* _Objective_
All of the data should be output character for character, except the pictures.

* _Data shown_

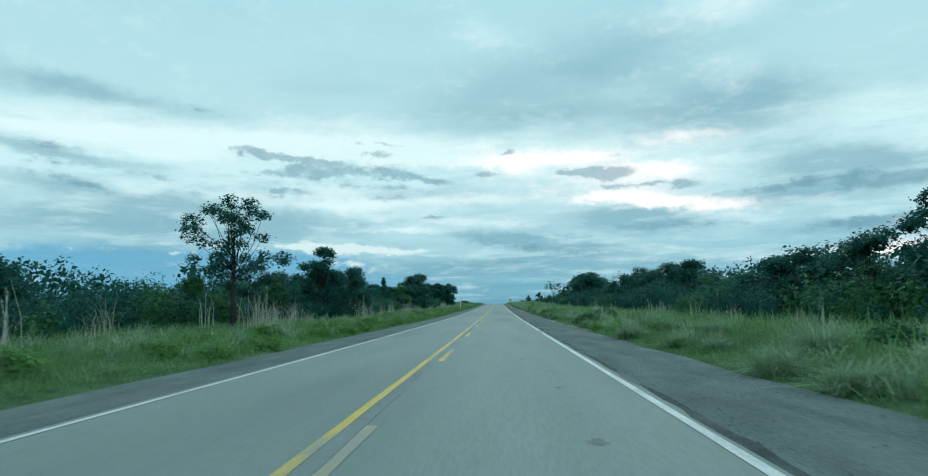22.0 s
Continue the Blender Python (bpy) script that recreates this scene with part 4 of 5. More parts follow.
def build_woods(side, seed):
    """The woods behind the first trees."""
    rng = np.random.default_rng(seed)
    centres, radii = [], []
    y = -30.0
    while y < 900:
        y += rng.uniform(2.4, 4.0)
        if y > (832 if side < 0 else 880):
            break
        for row in range(2):
            x = side * (26.5 + row * 7.5 + rng.uniform(-3, 3))
            h = max(2.4, (0.68 + 0.04 * row) * stand_height(side, y)) * rng.uniform(0.85, 1.1) * (0.55 if y > 812 and side > 0 else 1.0)
            g = land_z(x, y)
            for k in range(3):
                r = rng.uniform(0.9, 1.45) * min(1.0, h / 4.0)
                centres.append((x + rng.uniform(-1.6, 1.6), y + rng.uniform(-1.6, 1.6), g + h * (0.25 + 0.3 * k) + rng.uniform(-0.3, 0.3) * k)), radii.append(r)
    me = foliage_mesh("woods", centres, radii, 26, 0.40, rng, LEAF, 0.9, 0.8)
    tagged(new("woods", me), "dense dark savanna woodland behind the roadside trees", "woodland", kind="stuff")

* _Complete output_
22.0 s
Continue the Blender Python (bpy) script that recreates this scene with part 4 of 5. More parts follow.
def build_woods(side, seed):
    """The woods behind the first trees."""
    rng = np.random.default_rng(seed)
    centres, radii = [], []
    y = -30.0
    while y < 900:
        y += rng.uniform(2.4, 4.0)
        if y > (832 if side < 0 else 880):
            break
        for row in range(2):
            x = side * (26.5 + row * 7.5 + rng.uniform(-3, 3))
            h = max(2.4, (0.68 + 0.04 * row) * stand_height(side, y)) * rng.uniform(0.85, 1.1) * (0.55 if y > 812 and side > 0 else 1.0)
            g = land_z(x, y)
            for k in range(3):
                r = rng.uniform(0.9, 1.45) * min(1.0, h / 4.0)
                centres.append((x + rng.uniform(-1.6, 1.6), y + rng.uniform(-1.6, 1.6), g + h * (0.25 + 0.3 * k) + rng.uniform(-0.3, 0.3) * k)), radii.append(r)
    me = foliage_mesh("woods", centres, radii, 26, 0.40, rng, LEAF, 0.9, 0.8)
    tagged(new("woods", me), "dense dark savanna woodland behind the roadside trees", "woodland", kind="stuff")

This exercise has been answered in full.